Sensory-rich cooking experiences: Preparing food engages multiple senses, requires present-moment attention, and typically produces both immediate gratification and social connection opportunities. Unlike passive activities, cooking offers the satisfaction of tangible creation without the pressure of perfectionism that can accompany other creative pursuits. The sensory engagement provides particularly effective recovery from visually-dominated, abstract knowledge work.
Low-stakes learning experiences: Engaging with new information or skills in pressure-free contexts activates reward pathways while building confidence and self-efficacy. Unlike professional development, weekend learning works best when divorced from performance evaluation. Activities like casual language practice, musical exploration, or hands-on workshops provide cognitive stimulation that differs qualitatively from work-related thinking.
Temporary technology boundaries: Selective restriction of devices that trigger work-related thoughts or comparison-based dissatisfaction creates space for more restorative activities. Rather than attempting full digital detox, research suggests targeted boundaries, like keeping phones out of bedrooms, designating screen-free periods, or removing social media apps during weekends, prove most sustainable and beneficial.
Sunday evening buffer zones: Creating a consistent 1-2 hour period on Sunday evenings for calming, pleasant activities buffers against the “Sunday scaries”, the anticipatory anxiety about the week ahead that often colonizes the weekend’s final hours. Activities that combine gentle physical relaxation with light mental engagement, reading physical books, peaceful walks, bathing rituals, or hand crafts, prepare the body and mind for sleep while preserving the weekend’s restorative benefits.
Recovery styles and personal differences
Individual recovery needs vary significantly based on personality, work demands, life stage, and mental health factors. Understanding personal recovery patterns improves weekend planning.
Extroverts typically gain energy from social interaction, making peopled activities genuinely restorative. Introverts may require substantial alone time to recharge, finding social plans more depleting than rejuvenating. Many people fall somewhere between these poles, needing a carefully calibrated mix of social connection and solitude.
Those in emotionally demanding roles, healthcare, education, customer service, or caregiving, often benefit from activities offering emotional simplicity and clear boundaries. Their recovery needs frequently include protection from others’ emotional demands rather than additional social connection.

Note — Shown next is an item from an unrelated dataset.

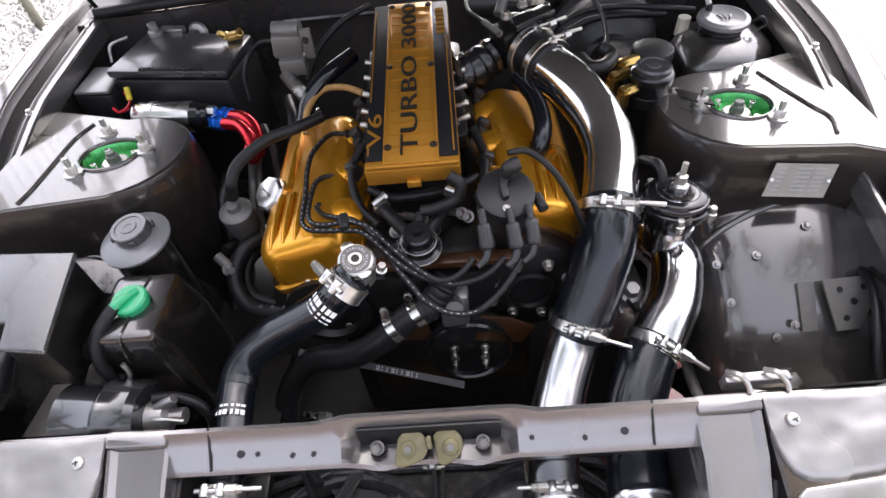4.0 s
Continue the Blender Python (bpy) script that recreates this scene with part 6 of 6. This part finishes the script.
# ---------------------------------------------------------------- right of the engine
def right_side():
    w = thing("washer_tank", (0.48, 0.62, 0.7), "satin black washer bottle with flip cap", "tank")
    rings = []
    base = [(0.447, 0.592), (0.462, 0.572), (0.556, 0.565), (0.614, 0.625), (0.618, 0.735), (0.50, 0.745), (0.447, 0.68)]
    cx, cy = 0.532, 0.655

    def rounded(k, z):
        pts = [(cx + (x - cx) * k, cy + (y - cy) * k) for x, y in base]
        out = []
        n = len(pts)
        for i in range(n):
            a, b, c = Vector(pts[i - 1]), Vector(pts[i]), Vector(pts[(i + 1) % n])
            p, q = b + (a - b) * 0.25, b + (c - b) * 0.25
            for t in (0, 0.33, 0.66, 1):
                out.append(tuple((1 - t) ** 2 * p + 2 * t * (1 - t) * b + t * t * q) + (z,))
        return out
    part("body", loft([rounded(k, z) for k, z in ((0.9, 0.66), (0.98, 0.69), (1.0, 0.772), (0.985, 0.786), (0.93, 0.794), (0.75, 0.803), (0.5, 0.812), (0.42, 0.814))]), M_TANK, w)
    cc = Vector((0.524, 0.660, 0.816))
    part("neck", cyl(cc, cc + Vector((0, 0, 0.012)), 0.036, seg=32), M_TANK, w)
    part("cap", lathe(cc + Vector((0, 0, 0.012)), (0, -0.05, 1), [(0.041, 0), (0.043, 0.003), (0.042, 0.008), (0.034, 0.011), (0.030, 0.0095), (0, 0.0095)], 40), M_LIDGREY, w, "grey round flip cap")
    part("cap_mark", joined(*[box(cc + Vector((-0.008 + 0.008 * q, -0.004, 0.0225)), (0.003, 0.016, 0.001), 0.0003, (0, 0, 25 - 25 * q)) for q in range(3)]), M_LID, w)
    part("hose_barb", tube([cc + Vector((-0.012, 0.03, 0.012)), WASH_H[-1]], 0.006, 10, 2, False), M_BLACK, w)
    part("filler_plug", cyl((0.475, 0.70, 0.79), (0.475, 0.70, 0.822), 0.011, seg=16), M_CREAM, w)
    part("wire_loop", tube([(0.567, 0.648, 0.828), (0.58, 0.643, 0.838), (0.588, 0.638, 0.828), (0.576, 0.636, 0.82)], 0.0025, 8, 6), M_RUBBER, w)
    bb = thing("brake_booster", (0.37, 0.72, 0.75), "black ribbed brake booster behind the catch can", "brake booster")
    part("drum", lathe((0.36, 0.86, 0.72), (0, -1, 0.12), [(0.10, 0), (0.112, 0.03), (0.112, 0.06), (0.104, 0.07), (0.104, 0.09), (0.09, 0.115), (0.05, 0.135), (0.045, 0.15), (0, 0.152)], 44), M_BLACK, bb)
    mc = part("master_cylinder", joined(cyl((0.36, 0.71, 0.745), (0.36, 0.60, 0.76), 0.028, seg=22, bev=0.004), box((0.36, 0.64, 0.785), (0.07, 0.09, 0.035), 0.008)), M_BLACK, bb)
    lid = part("reservoir_cap", cyl((0.39, 0.60, 0.805), (0.39, 0.60, 0.825), 0.034, seg=28, bev=0.004), M_BLACK, mc)
    c = thing("catch_can", (0.355, 0.505, 0.75), "black oil catch can with brass elbows", "catch can")
    cc = Vector((0.357, 0.503, 0.0))
    part("body", lathe(cc + Vector((0, 0, 0.68)), (0, 0, 1), [(0.030, 0), (0.031, 0.002), (0.031, 0.145), (0.0325, 0.147), (0.0325, 0.158), (0.030, 0.161), (0.026, 0.162)], 36), M_ENGGLOSS, c)
    part("cap", lathe(cc + Vector((0, 0, 0.84)), (0, 0, 1), [(0.027, 0), (0.027, 0.008), (0.0245, 0.011), (0.020, 0.011), (0.0195, 0.0098), (0.010, 0.0098), (0.0095, 0.011), (0.0, 0.011)], 36), M_LID, c, "grey knurled cap")
    for (dx, dy, dz, ex, ey) in ((-0.045, -0.022, 0.0, -0.03, -0.02), (-0.05, 0.02, 0.0, -0.02, 0.02), (-0.03, 0.05, 0.004, 0.02, 0.02)):
        p = cc + Vector((dx, dy, 0.822 + dz))
        el = part("brass_elbow", joined(box(p, (0.015, 0.015, 0.015), 0.003, (0, 0, 30)), cyl(p + Vector((0, 0, -0.024)), p, 0.010, seg=8), cyl(p, p + Vector((0.026, 0.012, 0.0)) * (1 if dy > 0 else 1), 0.009, seg=6)), M_BRASS, c, "brass elbow fitting")
        part("stub_hose", cyl(p + Vector((0, 0, -0.02)), p + Vector((0, 0, -0.09)), 0.0095, seg=16), M_RUBBER, el)
    part("clamp_ring", lathe(cc + Vector((0, 0, 0.79)), (0, 0, 1), [(0.0315, 0), (0.033, 0.001), (0.033, 0.018), (0.0315, 0.019)], 36), M_ENGBLK, c)
    part("clamp_screw", joined(box(cc + Vector((0.036, -0.012, 0.80)), (0.010, 0.008, 0.028), 0.002), hexbolt(cc + Vector((0.038, -0.016, 0.805)), (0.5, -1, 0.2), 0.005, 0.008)), M_ZINC, c)
    st = [(0.385, 0.478, 0.80), (0.393, 0.462, 0.792), (0.41, 0.445, 0.826)]
    part("strap", loft([[(x, y - 0.012, z), (x, y + 0.012, z), (x, y + 0.012, z - 0.003), (x, y - 0.012, z - 0.003)] for x, y, z in ((0.388, 0.468, 0.822), (0.40, 0.455, 0.824), (0.426, 0.437, 0.825))]), M_ENGBLK, c, "black mounting strap")
    hm = thing("wiper_motor", (0.22, 0.8, 0.84), "round grey wiper motor with cream connector on the firewall", "motor")
    part("gearbox", lathe((0.228, 0.865, 0.812), (0, -1, 0.25), [(0.052, 0), (0.054, 0.01), (0.048, 0.02), (0.040, 0.024), (0, 0.025)], 36), M_ENGBLK, hm, "dark cast gearbox")
    part("motor_can", cyl((0.20, 0.84, 0.812), (0.10, 0.845, 0.812), 0.026, seg=28, bev=0.005), M_BLACK, hm, "black cylindrical motor can")
    part("connector", joined(box((0.232, 0.832, 0.820), (0.034, 0.012, 0.024), 0.003, (-14, 0, -8)), box((0.240, 0.823, 0.816), (0.014, 0.012, 0.014), 0.002, (-14, 0, -8))), M_CREAM, hm, "cream plastic connector")
    for q in (30, 140, 260):
        part("bolt", hexbolt((0.228 + 0.046 * math.cos(radians(q)), 0.85, 0.812 + 0.046 * math.sin(radians(q))), (0, -1, 0.25), 0.004, 0.006), M_DULL, hm)
    lab = thing("data_plate", (0.5, 0.3, 0.78), "aluminium data plate with printed rows", "plate")
    a, b2, c2 = Vector((0.470, 0.316, 0.803)), Vector((0.546, 0.307, 0.801)), Vector((0.528, 0.282, 0.767))
    d2 = a + (c2 - b2)
    n = (d2 - a).cross(b2 - a).normalized()
    part("plate", loft([[p + n * 0.004 for p in (a, b2, c2, d2)], [p + n * 0.0055 for p in (a, b2, c2, d2)]]), M_LABEL, lab)
    bms = []
    for r in range(6):
        for q in range(3):
            u0, v0 = 0.08 + 0.3 * q, 0.12 + 0.13 * r
            wq = 0.12 + 0.12 * ((r * 3 + q * 5) % 3) / 2
            f = lambda u, v: a + (b2 - a) * u + (d2 - a) * v + n * 0.006
            bms.append(loft([[f(u0, v0), f(u0 + wq, v0), f(u0 + wq, v0 + 0.05), f(u0, v0 + 0.05)], [p + n * 0.0003 for p in (f(u0, v0), f(u0 + wq, v0), f(u0 + wq, v0 + 0.05), f(u0, v0 + 0.05))]]))
    part("print", joined(*bms), M_GREYPRINT2, lab)
    for u, v in ((0.04, 0.5), (0.96, 0.5)):
        part("rivet", lathe(a + (b2 - a) * u + (d2 - a) * v + n * 0.005, n, [(0.003, 0), (0.0025, 0.0012), (0, 0.0016)], 12), M_ZINC, lab)
    hm2 = thing("headlight_motor", (0.55, 0.1, 0.68), "dark headlight motor with bare metal sleeve and wiring", "motor", "headlight motors")
    part("boot", lathe((0.575, 0.155, 0.71), (0.0, -0.8, -0.35), [(0.010, 0), (0.014, 0.02), (0.018, 0.03), (0.019, 0.05), (0.022, 0.052), (0.022, 0.065)], 22), M_BLACK, hm2)
    part("sleeve", lathe((0.575, 0.098, 0.688), (-0.1, -0.7, -0.5), [(0.017, 0), (0.0175, 0.04), (0.014, 0.05)], 24), M_STEEL, hm2, "bare metal sleeve")
    part("wire", tube([(0.575, 0.21, 0.70), (0.565, 0.17, 0.705), (0.55, 0.12, 0.69), (0.545, 0.08, 0.66), (0.55, 0.05, 0.64)], 0.005, 10, 6), M_RUBBER, hm2)
    ib = thing("ignitor", (0.46, 0.1, 0.64), "small grey ignition module on the wheelhouse", "module")
    part("module", joined(box((0.475, 0.105, 0.60), (0.026, 0.018, 0.014), 0.003, (25, 0, 30)), box((0.445, 0.09, 0.59), (0.05, 0.018, 0.005), 0.002, (25, 0, -10)), hexbolt((0.437, 0.088, 0.593), (0, -0.4, 1), 0.006, 0.006)), M_DULL, ib)
    wb = thing("wire_clip_bracket", (0.36, 0.045, 0.73), "grey bracket with two wire eyelets behind the crossmember", "bracket")
    part("tab", box((0.355, 0.045, 0.735), (0.07, 0.012, 0.02), 0.003), M_PAINT, wb)
    for x in (0.335, 0.375):
        part("eyelet", tube([(x - 0.012, 0.05, 0.748), (x - 0.004, 0.042, 0.755), (x + 0.004, 0.034, 0.748), (x + 0.006, 0.028, 0.742)], 0.0032, 8, 5), M_ZINC, wb)


yard()
trees()
nose()
rear()
for sgn, nm in ((-1, "left"), (1, "right")):
    fender(sgn, nm)
    strut_tower(sgn)
    wheelhouse(sgn)
fans()
pipes()
engine()
left_side()
right_side()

Individuals with anxiety disorders may find unstructured time itself stressful rather than restorative. For this group, loosely planned recovery activities with flexibility for spontaneity often work better than completely unscheduled time or rigidly organized weekends.

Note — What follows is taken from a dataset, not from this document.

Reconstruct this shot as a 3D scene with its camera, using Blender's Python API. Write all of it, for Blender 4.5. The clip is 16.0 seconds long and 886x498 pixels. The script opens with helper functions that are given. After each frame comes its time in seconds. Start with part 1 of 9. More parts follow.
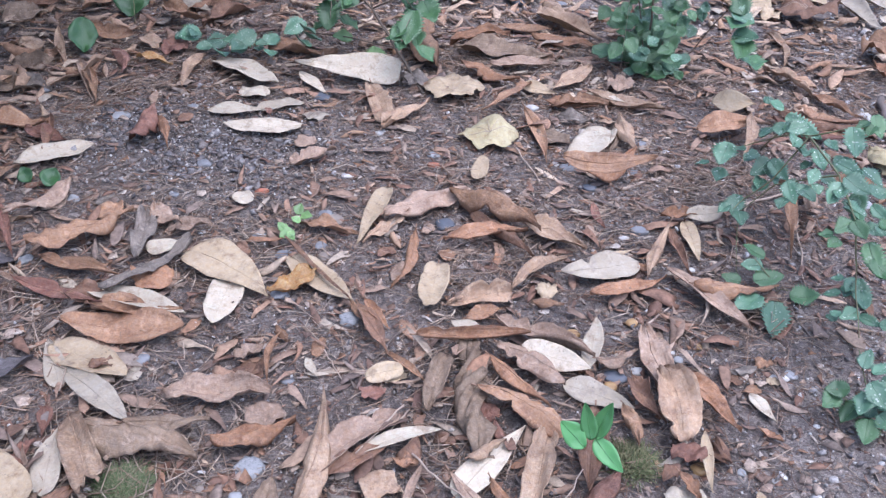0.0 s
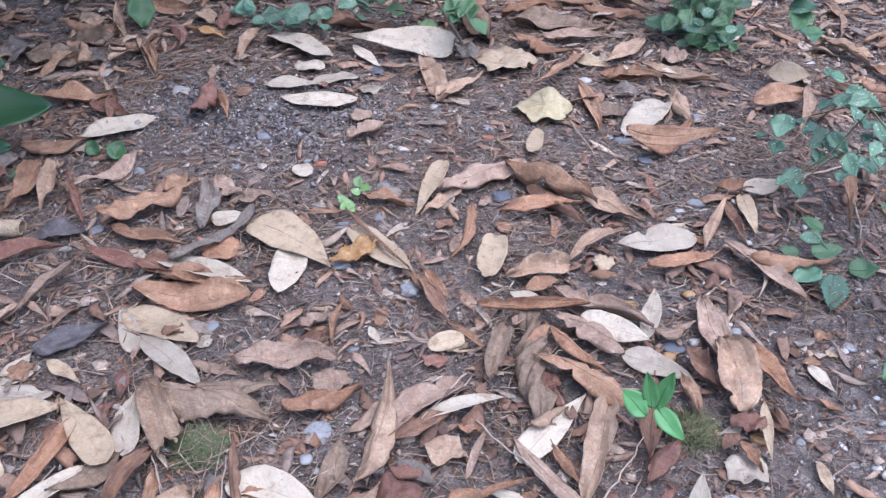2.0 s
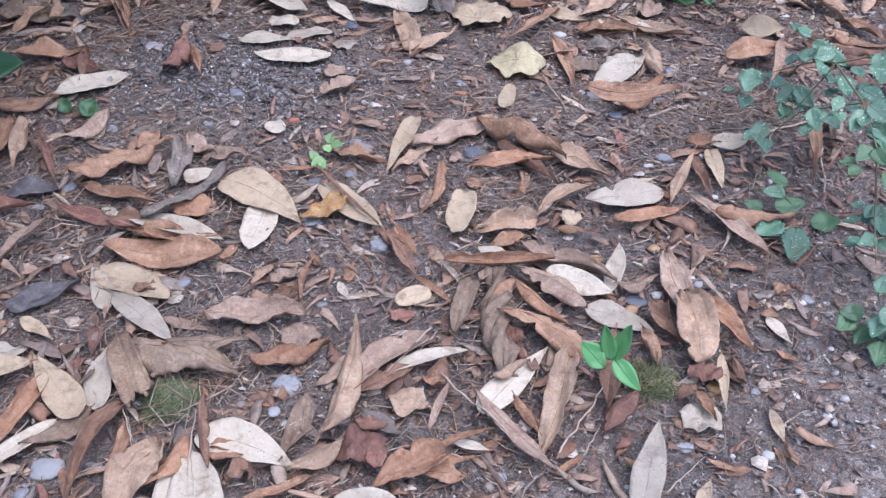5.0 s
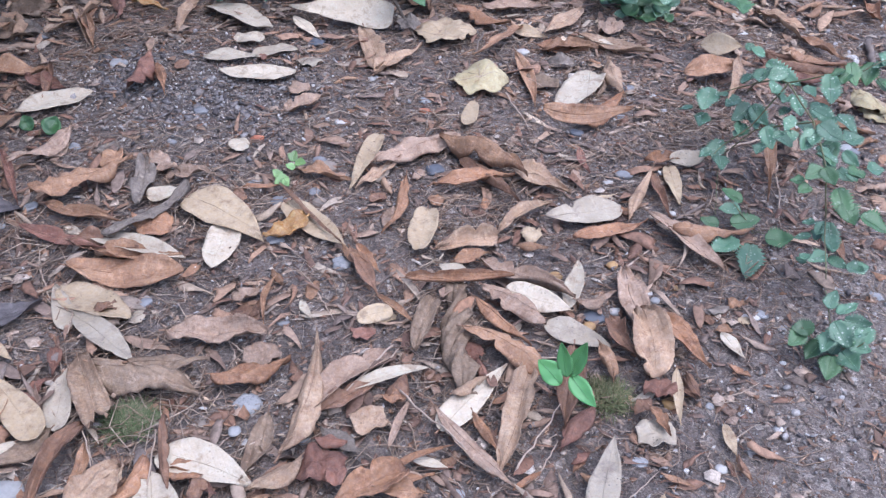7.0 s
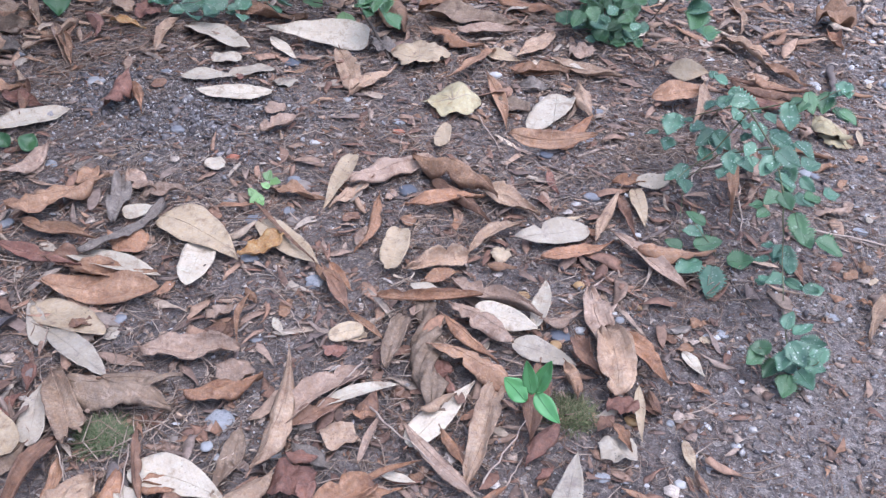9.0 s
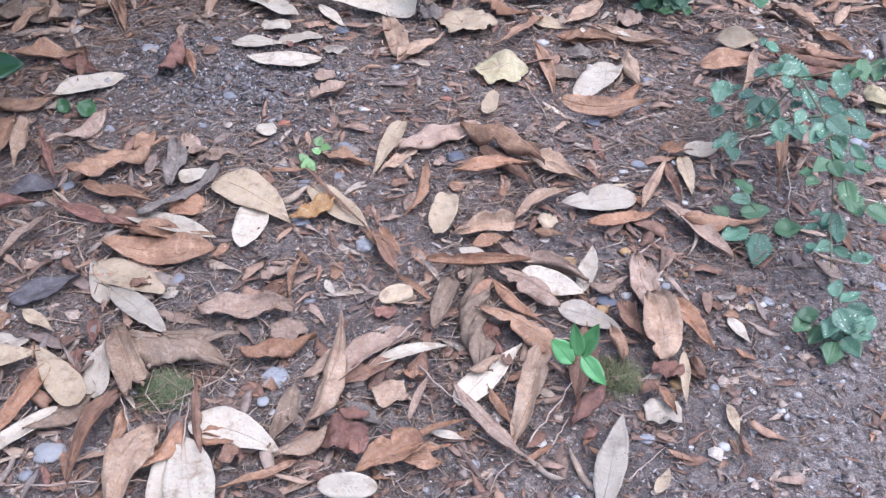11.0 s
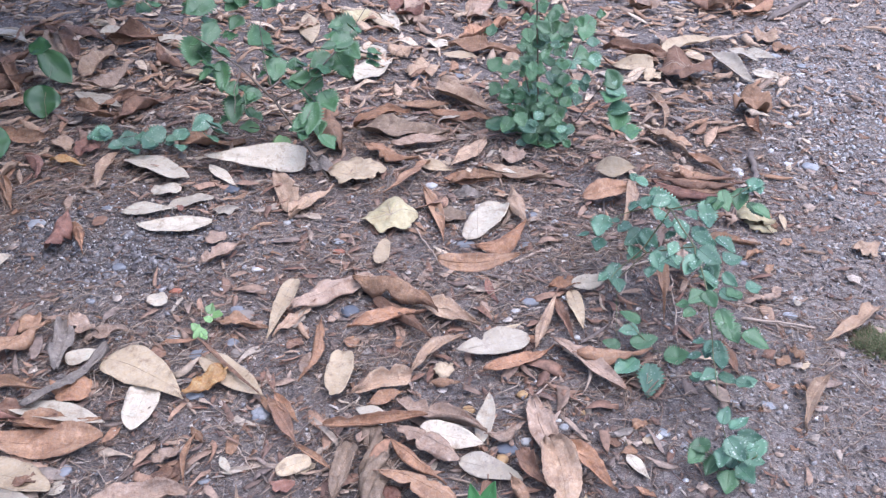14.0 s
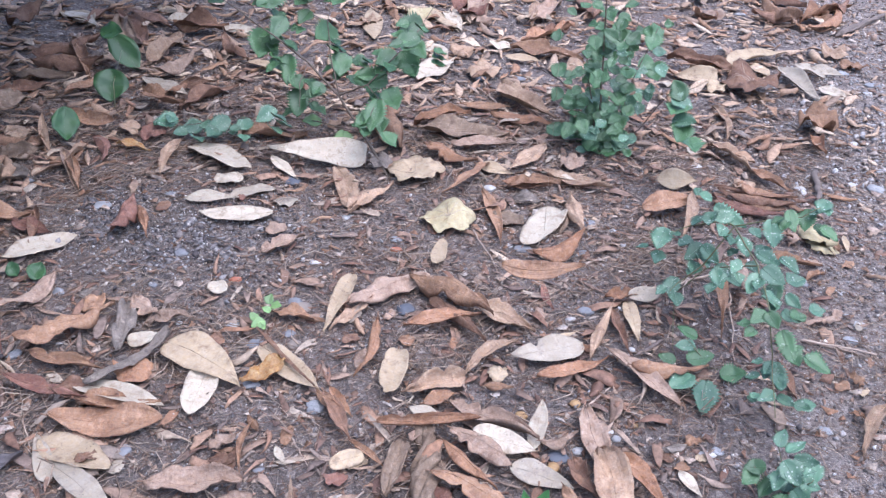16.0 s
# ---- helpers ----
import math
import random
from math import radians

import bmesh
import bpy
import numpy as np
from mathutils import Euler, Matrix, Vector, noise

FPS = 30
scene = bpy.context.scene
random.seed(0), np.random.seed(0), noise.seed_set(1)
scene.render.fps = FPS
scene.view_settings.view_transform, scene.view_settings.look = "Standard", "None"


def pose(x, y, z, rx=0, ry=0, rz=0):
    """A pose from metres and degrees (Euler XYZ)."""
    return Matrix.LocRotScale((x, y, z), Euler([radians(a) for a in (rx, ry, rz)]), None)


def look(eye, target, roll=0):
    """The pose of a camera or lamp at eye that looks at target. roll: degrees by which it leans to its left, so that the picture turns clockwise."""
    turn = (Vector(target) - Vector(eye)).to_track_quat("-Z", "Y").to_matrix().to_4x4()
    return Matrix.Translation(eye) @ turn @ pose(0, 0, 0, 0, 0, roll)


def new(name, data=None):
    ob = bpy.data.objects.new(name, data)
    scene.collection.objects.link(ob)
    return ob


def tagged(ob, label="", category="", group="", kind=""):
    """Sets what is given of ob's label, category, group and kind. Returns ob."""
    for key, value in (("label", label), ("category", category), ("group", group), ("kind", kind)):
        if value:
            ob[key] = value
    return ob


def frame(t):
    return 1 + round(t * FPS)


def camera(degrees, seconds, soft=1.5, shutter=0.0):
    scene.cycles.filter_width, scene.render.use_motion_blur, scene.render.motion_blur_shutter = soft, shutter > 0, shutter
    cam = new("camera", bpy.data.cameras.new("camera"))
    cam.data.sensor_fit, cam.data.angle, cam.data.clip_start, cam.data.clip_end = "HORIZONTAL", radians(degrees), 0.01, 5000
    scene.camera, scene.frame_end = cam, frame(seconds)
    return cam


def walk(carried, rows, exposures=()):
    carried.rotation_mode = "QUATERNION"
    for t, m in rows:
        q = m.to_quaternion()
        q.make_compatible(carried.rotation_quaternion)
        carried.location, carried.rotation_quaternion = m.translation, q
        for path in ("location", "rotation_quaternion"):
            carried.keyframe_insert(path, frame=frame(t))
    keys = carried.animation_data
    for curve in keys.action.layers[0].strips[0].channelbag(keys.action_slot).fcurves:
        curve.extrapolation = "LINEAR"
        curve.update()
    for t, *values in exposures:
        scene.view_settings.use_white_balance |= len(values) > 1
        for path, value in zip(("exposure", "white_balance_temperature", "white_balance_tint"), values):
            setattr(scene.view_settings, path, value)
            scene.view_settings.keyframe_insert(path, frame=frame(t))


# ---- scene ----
cam = camera(52.2, 16.0, 1.3)
PATH = [
    (0, (0.504, -1.024, 0.777), (0.131, 0.628, -0.287), 1.8),
    (0.5, (0.51, -1.037, 0.772), (0.1, 0.577, -0.335), 1.1),
    (1, (0.507, -1.037, 0.779), (0.087, 0.56, -0.35), 1.2),
    (1.5, (0.494, -1.039, 0.789), (0.049, 0.561, -0.326), 0.8),
    (2, (0.48, -1.051, 0.787), (0.033, 0.548, -0.328), 0.4),
    (2.5, (0.478, -1.059, 0.79), (0.006, 0.516, -0.349), 1.1),
    (3, (0.475, -1.062, 0.795), (-0.019, 0.493, -0.361), 0.8),
    (3.5, (0.478, -1.074, 0.787), (-0.005, 0.469, -0.391), 0.9),
    (4, (0.492, -1.068, 0.791), (0.031, 0.472, -0.4), 0.5),
    (4.5, (0.504, -1.062, 0.794), (0.077, 0.489, -0.394), 0.4),
    (5, (0.515, -1.055, 0.801), (0.104, 0.492, -0.398), 0.5),
    (5.2, (0.519, -1.052, 0.809), (0.117, 0.502, -0.385), 0.5),
    (7.5, (0.539, -1.058, 0.828), (0.188, 0.52, -0.349), 1.7),
    (8, (0.545, -1.066, 0.841), (0.202, 0.522, -0.326), 2.0),
    (10.3, (0.547, -1.097, 0.846), (0.26, 0.517, -0.3), 3.7),
    (10.5, (0.54, -1.102, 0.853), (0.217, 0.491, -0.313), 4.0),
    (11, (0.539, -1.102, 0.85), (0.152, 0.445, -0.357), 1.7),
    (11.5, (0.547, -1.088, 0.871), (0.188, 0.472, -0.328), -0.6),
    (12, (0.561, -1.072, 0.908), (0.195, 0.531, -0.23), -2.3),
    (12.5, (0.585, -1.06, 0.933), (0.258, 0.621, -0.1), -2.3),
    (13, (0.596, -1.054, 0.936), (0.306, 0.659, -0.054), -2.1),
    (13.5, (0.595, -1.048, 0.932), (0.322, 0.681, -0.035), -0.8),
    (14, (0.587, -1.065, 0.906), (0.328, 0.652, -0.085), -0.5),
    (14.5, (0.559, -1.066, 0.927), (0.245, 0.623, -0.097), 0.4),
    (15, (0.577, -1.058, 0.932), (0.235, 0.634, -0.077), -0.5),
    (15.5, (0.576, -1.059, 0.931), (0.243, 0.647, -0.059), 0.2),
    (16, (0.556, -1.072, 0.917), (0.208, 0.627, -0.08), 1.2),
]
walk(cam, [(t, look(eye, target, roll)) for t, eye, target, roll in PATH], [(0, 0.82, 5250, 15), (5, 0.73, 5250, 15), (8, 0.76, 5250, 15), (11, 0.88, 5270, 15), (16, 0.94, 5280, 16)])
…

Parents of young children face particular weekend recovery challenges, as their care responsibilities continue throughout supposed “off hours.” For this group, research suggests that brief but complete breaks, where someone else takes full responsibility even for 1-2 hours, provide more recovery benefits than longer periods of partial attention division.
The bigger recovery picture
Effective recovery extends beyond single weekends to encompass broader patterns of work and rest. Creating sustainable recovery requires attention to several factors:
Sleep debt accumulation during workweeks cannot be fully repaid through weekend catch-up. While additional weekend sleep helps, chronic sleep restriction ultimately requires addressing weekday sleep patterns. Consistent sleep timing, even on weekends, helps maintain circadian regulation that supports both daily recovery and weekend enjoyment.
Vacation planning affects weekend needs. Regular vacations, ideally multiple breaks of at least four days rather than a single extended absence, reduce pressure on weekends to fulfill all recovery needs. These longer recovery periods allow deeper restoration that weekend hours alone cannot provide.
Cultural expectations around “worthy” leisure activities can undermine genuine recovery. The most effective restoration comes from activities aligned with personal values and recovery needs rather than social media-worthy experiences or status-oriented pursuits. Distinguishing between intrinsically rewarding activities and those pursued for external validation improves recovery quality.
The ability to enjoy unstructured time represents a skill many adults have lost. Relearning the capacity to simply be, without constant productivity or entertainment input, may initially feel uncomfortable but ultimately provides unique restoration benefits that scheduled activities cannot offer.
As workplaces increasingly blur the boundaries between professional and personal life, intentionally designed weekends become not merely pleasant but necessary for sustainable performance and wellbeing. The most effective weekend recovery doesn’t just help people work better on Monday, it creates space for the parts of life that give work its meaning in the first place.